Ещё! Ещё! Чтобы на всё село, на все деревни и города!.. На всю жизнь.
С песней и топотом наполнили храм. Пасхальная Литургия. Мы теперь — в: в Воскресении, в Пасхе, ибо «В начале было Слово, и Слово было у Бога, и Слово было Бог. Оно было в начале у Бога. Всё чрез Него начало быть, и без Него ничто не начало быть, что начало быть. В Нём была жизнь, и жизнь была свет человеков. И свет во тьме светит, и тьма не объяла его…» Кончилась тьма и тоска, кончились бесконечные, трудные, смертные дни падений и искушений. Кончилась и беспечность, и легкомысленность. Началась жизнь. «Ангел вопияше Благодатней: чистая Дево радуйся, и паки реку, радуйся! Твой Сын воскресе тридневен от гроба, и мертвыя воздвигнувый: людие, веселитеся!»
Мы возвращались в Пасхе под зонтиком, светя фонариками и улыбками… Пели и слышали пение птиц; продолжало погромыхивать небо и скользила в ногах дорога… Скоро сядем за стол и отметим Праздник. Бог угощает всех…
Когда слышу об очередной, где-то в бездне космоса найденной планете, на которой предполагают схожую с нашей земную жизнь, то всякий раз думаю, а празднуют ли там Пасху? Потому как, если не будет Пасхи, то нет и жизни. Той жизни, без которой всё бессмысленно и ничтожно.
Теперь о том, что наступает годовщина памяти (30 мая) преподобной Евфросинии Московской — благоверной княгини Евдокии, и (1 июня) святого благоверного князя Димитрия Донского, иначе говоря, дни памяти этой святой русской супружеской четы, коим обязаны мы великой и доброй славе русского звания среди прочих земных народов.

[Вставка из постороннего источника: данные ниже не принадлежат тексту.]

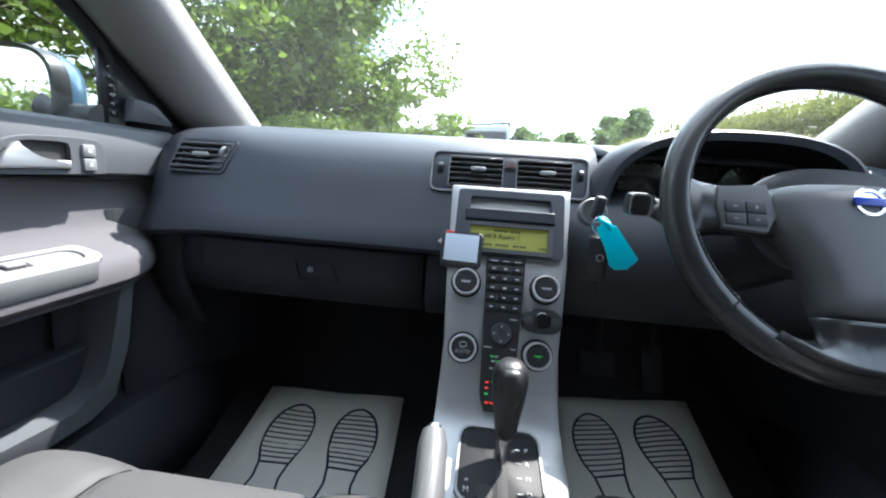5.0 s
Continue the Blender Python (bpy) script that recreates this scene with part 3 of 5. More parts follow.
radio = spart("radio", bm_plate(rrect(0.160, 0.104, 0.007), [rrect(0.120, 0.021, 0.003, 4, 0, 0.0295), rrect(0.114, 0.036, 0.002, 3, 0, -0.0245)], 0.011, on_stack(0.003, 0.9315, -0.003)), M["dash"], label="dark grey radio with a slot and display", bevel=0.002)
# near-black backing supplies the shade inside the slot
spart("disc_slot", bm_box((0, 0.0295, 0), (0.126, 0.027, 0.001), 0, m=on_stack(0.003, 0.9315, 0.0012)), M["seam"], radio, "disc slot, its inner shade in the backing colour")
spart("radio_brow", bm_loft([[on_stack(0.003, 0.9315, 0.0) @ Vector((x * w, yy, z)) for yy, z in ((0.0175, 0.006), (0.0175, 0.015), (0.002, 0.0125), (0.000, 0.006))] for x, w in ((-0.066, 1), (-0.062, 1), (0.062, 1), (0.066, 1))]), M["dash"], radio, bevel=0.001)
spart("display_bezel", bm_frame(rrect(0.128, 0.048, 0.004), rrect(0.114, 0.035, 0.002), 0.003, on_stack(0.003, 0.909, 0.0078)), M["dark"], radio)
lcd = spart("display", bm_box((0, 0, 0), (0.116, 0.038, 0.003), 0, m=on_stack(0.003, 0.909, 0.0045)), M["lcd"], radio, "olive-yellow lit radio display")


def lettering(text, size, m, material, parent, name="lettering"):
    """Raised letters in the built-in font, as a mesh part."""
    cu = bpy.data.curves.new("letters", "FONT")
    cu.body, cu.size, cu.align_x, cu.align_y, cu.extrude = text, size, "CENTER", "CENTER", 0.0002
    tmp = new("letters", cu)
    me = bpy.data.meshes.new_from_object(tmp.evaluated_get(bpy.context.evaluated_depsgraph_get()))
    bpy.data.objects.remove(tmp)
    me.transform(m)
    me.materials.append(material)
    ob = new(name, me)
    ob.parent = parent
    return ob


DL = Matrix.Translation(-Vector(stack.location))
lettering("98.8 Radio 1", 0.0105, DL @ on_stack(-0.006, 0.9115, 0.0063), M["lcdink"], lcd)
for w, x, dz in ((0.040, 0.0, 0.0115), (0.070, -0.006, -0.010)):
    for i in range(int(w / 0.005)):
        if i % 5 != 4:
            spart("display_bar", bm_box((0, 0, 0), (0.0034, 0.0030, 0.0004), 0, m=on_stack(0.003 + x - w / 2 + 0.005 * i, 0.909 + dz * 0.9, 0.0062)), M["lcdink"], lcd)
for i in range(4):
    spart("display_bar", bm_box((0, 0, 0), (0.002, 0.002 + 0.0012 * i, 0.0004), 0, m=on_stack(0.047 + 0.0035 * i, 0.899, 0.0062)), M["lcdink"], lcd)

rows = []
for i in range(20):
    z = lerp(0.884, 0.690, i / 19)
    m = on_stack(0.002, z, 0.0)
    h = lerp(0.0285, 0.0225, i / 19) * (1 if i < 18 else (0.9 if i == 18 else 0.7))
    rows.append([m @ Vector((u * h, 0, 0.0035 if abs(u) < 0.99 else -0.002)) for u in (-1, -0.98, -0.5, 0, 0.5, 0.98, 1)])
keypad = spart("keypad", bm_grid(rows), M["black"], label="black keypad strip with small buttons", smooth=60)
for r in range(6):
    for c in range(3):
        w, h = (0.0148, 0.0092) if r else (0.0155, 0.0055)
        z = 0.8695 - 0.0122 * (r - 1) if r else 0.8795
        b = spart("key", bm_box((0, 0, 0), (w, h, 0.003), 0.0010, m=on_stack(0.002 + (c - 1) * 0.0168, z, 0.0045)), M["black"], keypad)
        spart("key_mark", bm_box((0, 0, 0), (0.0052 if r else 0.009, 0.0022 if r else 0.0014, 0.0004), 0, m=on_stack(0.002 + (c - 1) * 0.0168, z, 0.0062)), M["grey_print"], keypad)
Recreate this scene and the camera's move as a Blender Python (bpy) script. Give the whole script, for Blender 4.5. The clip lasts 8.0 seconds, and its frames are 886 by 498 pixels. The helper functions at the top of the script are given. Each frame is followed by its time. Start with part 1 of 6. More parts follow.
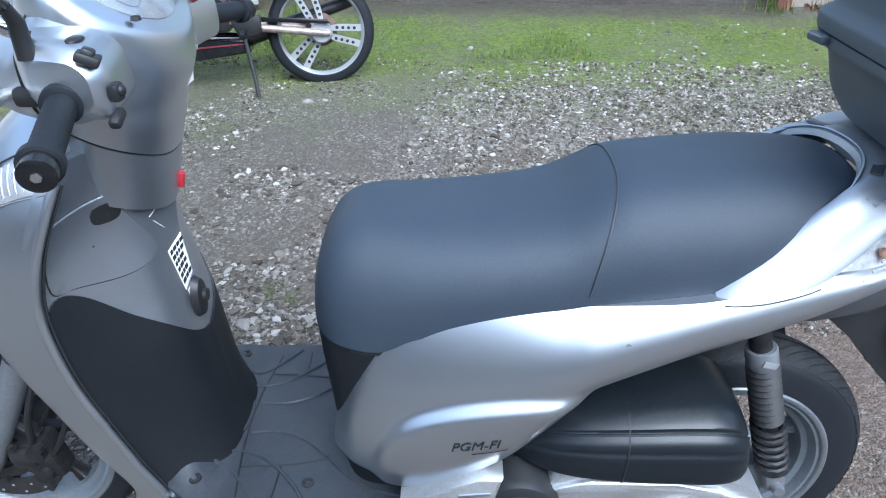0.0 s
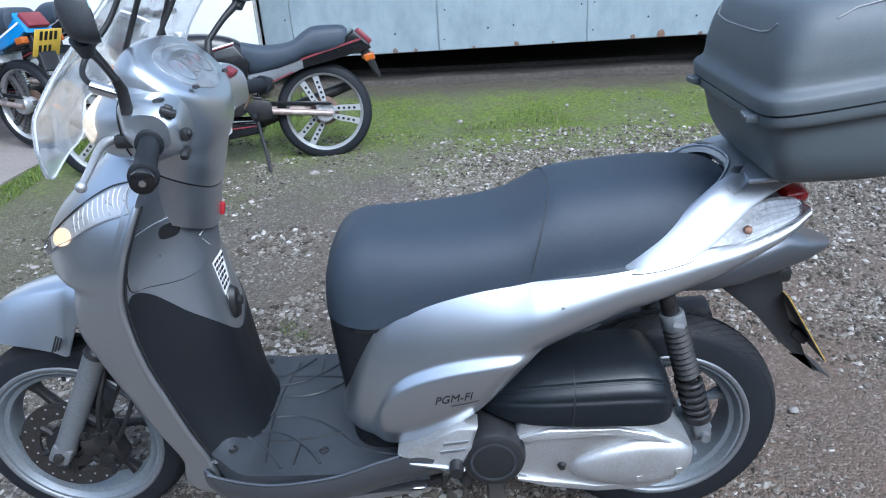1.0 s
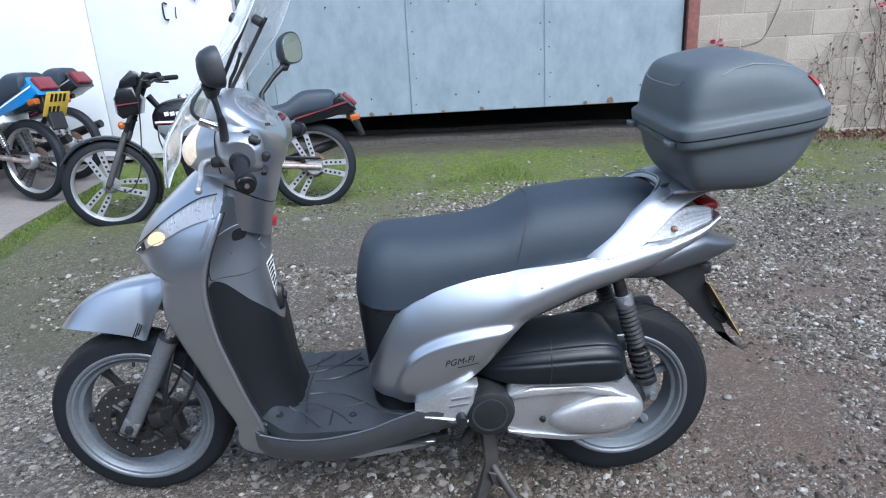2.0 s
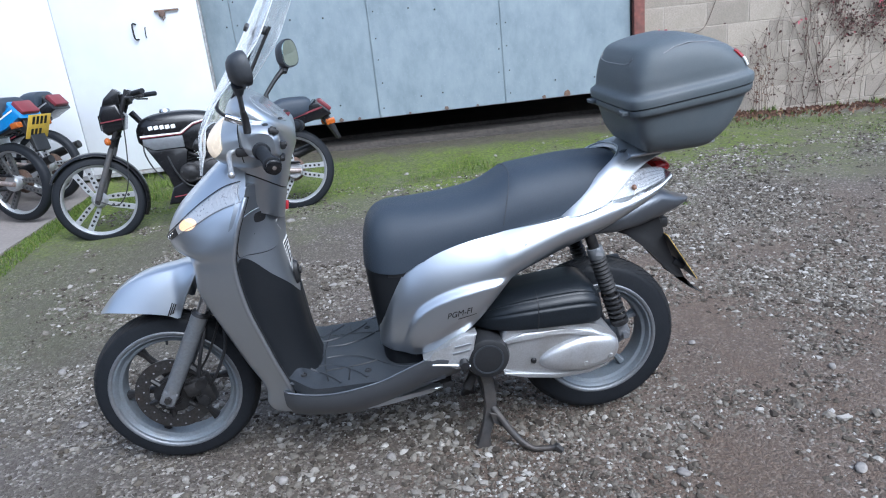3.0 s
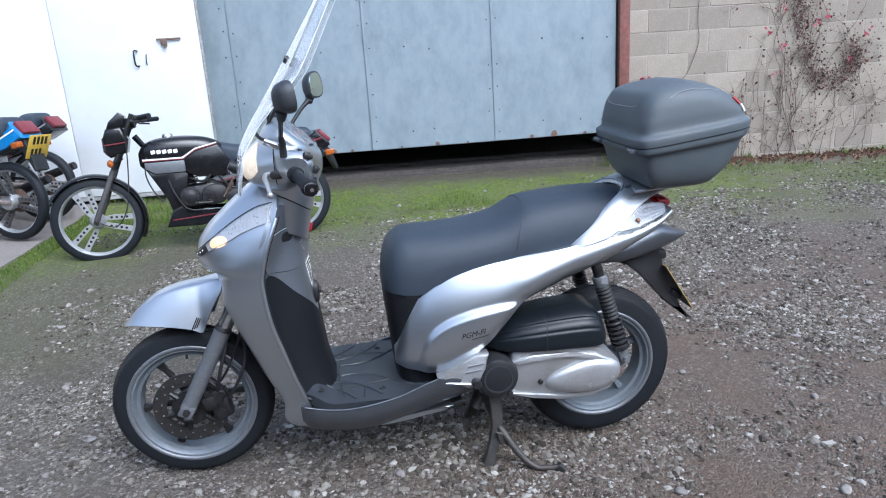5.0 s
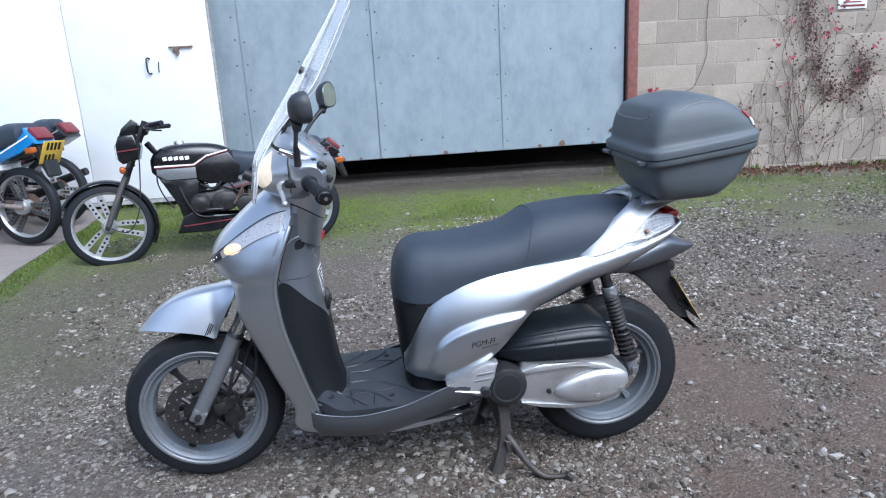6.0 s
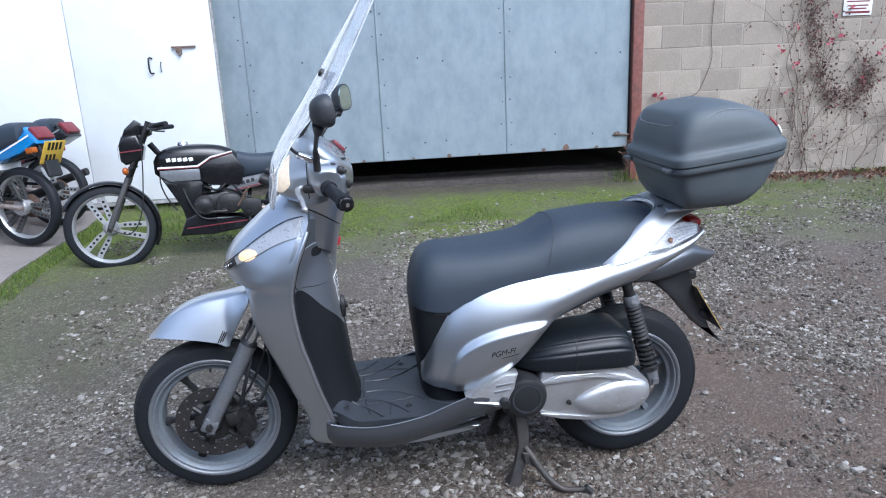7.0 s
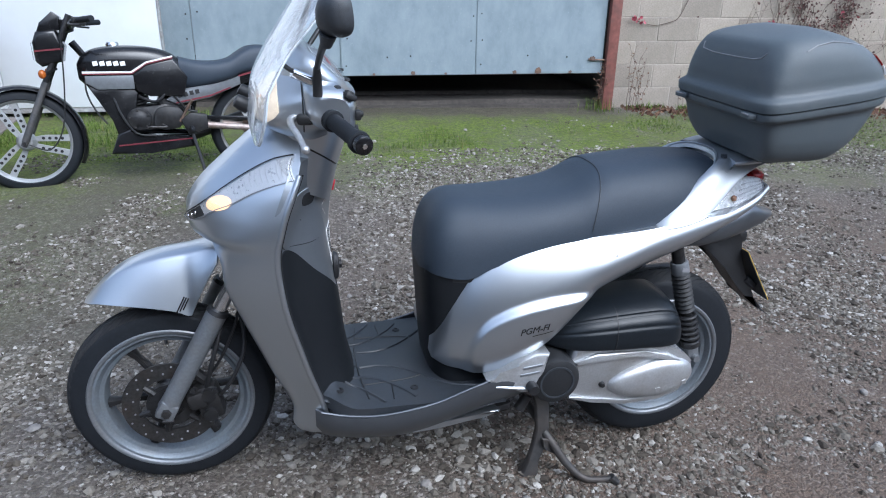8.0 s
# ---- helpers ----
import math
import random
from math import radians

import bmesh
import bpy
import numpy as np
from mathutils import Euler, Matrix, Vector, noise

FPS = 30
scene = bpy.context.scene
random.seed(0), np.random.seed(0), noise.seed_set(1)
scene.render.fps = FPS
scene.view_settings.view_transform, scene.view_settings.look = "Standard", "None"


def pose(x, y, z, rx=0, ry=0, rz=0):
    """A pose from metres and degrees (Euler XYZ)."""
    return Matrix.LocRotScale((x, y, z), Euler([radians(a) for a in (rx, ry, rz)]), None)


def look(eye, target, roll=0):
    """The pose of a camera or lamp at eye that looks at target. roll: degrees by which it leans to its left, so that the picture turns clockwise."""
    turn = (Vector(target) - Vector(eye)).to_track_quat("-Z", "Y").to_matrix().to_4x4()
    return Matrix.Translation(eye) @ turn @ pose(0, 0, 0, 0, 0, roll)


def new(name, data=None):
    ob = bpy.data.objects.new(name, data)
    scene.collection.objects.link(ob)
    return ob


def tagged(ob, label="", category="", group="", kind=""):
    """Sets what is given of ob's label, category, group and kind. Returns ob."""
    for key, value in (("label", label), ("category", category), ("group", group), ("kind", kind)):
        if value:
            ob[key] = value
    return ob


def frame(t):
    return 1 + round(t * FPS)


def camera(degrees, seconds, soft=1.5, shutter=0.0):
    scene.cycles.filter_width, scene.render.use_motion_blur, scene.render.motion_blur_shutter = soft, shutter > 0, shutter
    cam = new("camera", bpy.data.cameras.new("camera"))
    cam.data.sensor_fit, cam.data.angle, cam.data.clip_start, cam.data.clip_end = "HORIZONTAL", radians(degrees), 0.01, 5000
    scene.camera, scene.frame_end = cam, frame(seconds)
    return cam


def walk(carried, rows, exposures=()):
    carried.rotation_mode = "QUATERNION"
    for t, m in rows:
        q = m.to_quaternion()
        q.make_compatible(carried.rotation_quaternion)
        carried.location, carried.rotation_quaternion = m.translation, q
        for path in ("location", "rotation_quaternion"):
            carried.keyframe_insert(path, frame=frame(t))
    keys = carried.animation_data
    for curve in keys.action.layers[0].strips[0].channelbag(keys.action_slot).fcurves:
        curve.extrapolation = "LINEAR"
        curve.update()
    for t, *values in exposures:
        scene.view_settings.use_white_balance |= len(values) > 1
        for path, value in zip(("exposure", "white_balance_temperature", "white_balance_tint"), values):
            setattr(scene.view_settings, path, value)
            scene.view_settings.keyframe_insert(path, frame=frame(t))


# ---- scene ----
cam = camera(66.7, 8.0, soft=1.1)
PATH = [
    (0, (0.882, -0.945, 1.259), (0.833, 0.765, 0.223), -0.9),
    (0.5, (0.907, -1.117, 1.268), (0.982, 0.683, 0.4), -1.3),
    (1, (0.943, -1.294, 1.283), (0.877, 0.525, 0.455), -3.8),
    (1.5, (0.866, -1.532, 1.294), (0.867, 0.347, 0.61), -3.9),
    (1.7, (0.843, -1.615, 1.3), (0.875, 0.268, 0.629), -3.5),
    (2.8, (0.783, -1.966, 1.292), (0.928, -0.065, 0.687), -4.4),
    (3, (0.727, -2.005, 1.288), (0.887, -0.117, 0.645), -6.0),
    (3.5, (0.631, -2.072, 1.283), (0.833, -0.179, 0.669), -5.0),
    (4, (0.595, -2.083, 1.289), (0.832, -0.189, 0.691), -3.8),
    (4.5, (0.59, -2.086, 1.288), (0.847, -0.191, 0.703), -3.7),
    (5, (0.585, -2.106, 1.299), (0.833, -0.198, 0.751), -3.6),
    (6.5, (0.542, -2.125, 1.312), (0.774, -0.208, 0.79), -3.1),
    (7, (0.5, -2.064, 1.316), (0.749, -0.148, 0.797), -2.6),
    (7.5, (0.445, -1.881, 1.312), (0.719, 0.021, 0.76), -0.9),
    (8, (0.348, -1.615, 1.289), (0.767, 0.192, 0.54), 1.1),
]
EXPOSURES = [(0, 1.70, 5130, 5), (1, 1.40, 5190, 6), (1.5, 1.27, 5330, 7), (3, 1.26, 5350, 8), (5, 1.26, 5350, 9), (7, 1.20, 5350, 10), (8, 1.15, 5350, 8)]
walk(cam, [(t, look(eye, target, roll)) for t, eye, target, roll in PATH], EXPOSURES)

# ---- overcast daylight ----
world = bpy.data.worlds.new("overcast_sky")
scene.world = world
world.use_nodes = True
wn = world.node_tree.nodes
sky = wn.new("ShaderNodeTexSky")
sky.sky_type = "NISHITA"
sky.sun_disc = False
sky.sun_elevation = radians(48)
sky.sun_rotation = radians(150)
sky.air_density = 1.0
sky.dust_density = 4.0
sky.ozone_density = 1.0
hsv = wn.new("ShaderNodeHueSaturation")
hsv.inputs["Saturation"].default_value = 0.6
world.node_tree.links.new(sky.outputs["Color"], hsv.inputs["Color"])
world.node_tree.links.new(hsv.outputs["Color"], wn["Background"].inputs["Color"])
wn["Background"].inputs["Strength"].default_value = 0.138
sun = new("sun", bpy.data.lights.new("sun", "SUN"))
sun.data.energy = 0.8
sun.data.angle = radians(40)
sun.data.color = (1.0, 0.97, 0.93)
# the sun stands behind the camera, over its right shoulder
sun.matrix_world = look((2.5, -4.2, 5.2), (0, 0, 0))


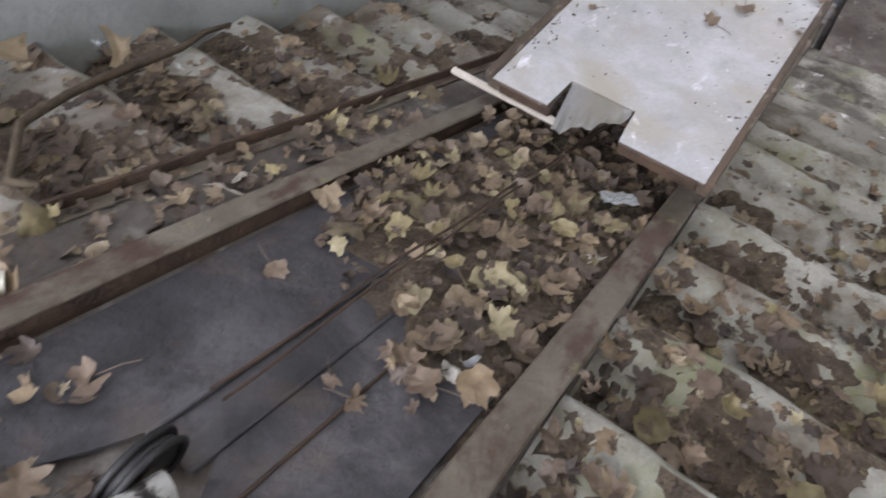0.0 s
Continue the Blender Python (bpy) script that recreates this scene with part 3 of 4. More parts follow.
# ---- lift track ----
def lift_rail(u0, u1, v1, top, label):
    t = thing("rail", ((u0 + u1) / 2, v1, P(v1) - 0.1), label, "rail", "lift rails", SKEW)
    part("top_plate", sbox(B(), u0, u1, -0.6, v1, top - 0.014, top, 0.004), M_RAIL, t)
    part("web", sbox(B(), u0 + 0.006, u1 - 0.006, -0.6, v1 - 0.01, -0.10, top - 0.0145), M_RUST, t, "dark rusty web")
    v = 0.35
    while v < v1 - 0.2:
        bm = B()
        bmesh.ops.create_cone(bm, cap_ends=True, segments=8, radius1=0.007, radius2=0.004, depth=0.004)
        bmesh.ops.translate(bm, verts=bm.verts, vec=((u0 + u1) / 2, v, P(v) + top + 0.0015))
        part("bolt", bm, M_RAIL, t)
        v += 0.62


lift_rail(-0.430, -0.355, 6.02, 0.050, "grimy flat-topped steel lift rail beside the steps")
lift_rail(-1.128, -1.064, 5.60, 0.034, "grimy flat-topped steel lift rail beside a leaf-filled trough")
ai = thing("angle_iron", (-1.307, 5.2, P(5.2) - 0.10), "thin rusty brown angle iron edging the trough", "angle iron", "", SKEW)
part("web", sbox(B(), -1.315, -1.306, 0.78, 5.2, -0.10, 0.034, 0.002), M_RUST, ai)
part("flange", sbox(B(), -1.3055, -1.272, 0.78, 5.2, -0.003, 0.005, 0.002), M_RAIL, ai, "grimy flat flange")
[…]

В нынешние времена, когда со всех сторон нападают на нас силы вселенского зла, рвущиеся разорить наши семьи, растлить наших детей, уничтожить нашу духовность, наше исконное русское целомудрие, совестливость и правдивость, святые имена Димитрия и Евдокии помогают нам держаться у последнего рубежа, за которым, если дрогнем и проиграем, нас ждёт вечное проклятие и погибель. Они умели любить, быть верными друг другу даже до смерти, быть мудрыми супругами и родителями. Они были настоящими отцом и матерью русских людей, видя устроение государства по образу единой дружной семьи.
Меня часто спрашивают, какое историческое время я считаю наиболее перекликающимся с нашей современной действительностью, и всякий раз, всё уверенней отвечаю, что это — время Куликовской битвы. Надо сказать, что когда я работал над книгой «Димитрий и Евдокия», когда находился в процессе написания, у меня не было достаточных оснований для такого вывода, но углубление в ту эпоху, осознание смыслов и значения той величайшей победы, подарившей нам право на жизнь и на расцвет будущей великой русской цивилизации, в сопоставлении с тем, что надвигается на нас в XXI веке, даёт мне все основания утверждать: время Куликовской битвы напрямую перекликается с нашим временем, ибо тогда стоял вопрос — быть ли нам на этой земле или не быть, отстоим ли право на жизнь самого Богом данного русского имени или исчезнем навеки из всемирной истории, то есть, именно тот самый вопрос, который, со всей громадной неумолимостью встаёт перед нами сегодня. Различие лишь в одном: тогда всё решалось на сравнительно небольшом по размерам Куликовском поле, а ныне современное Куликово поле — территория всей России.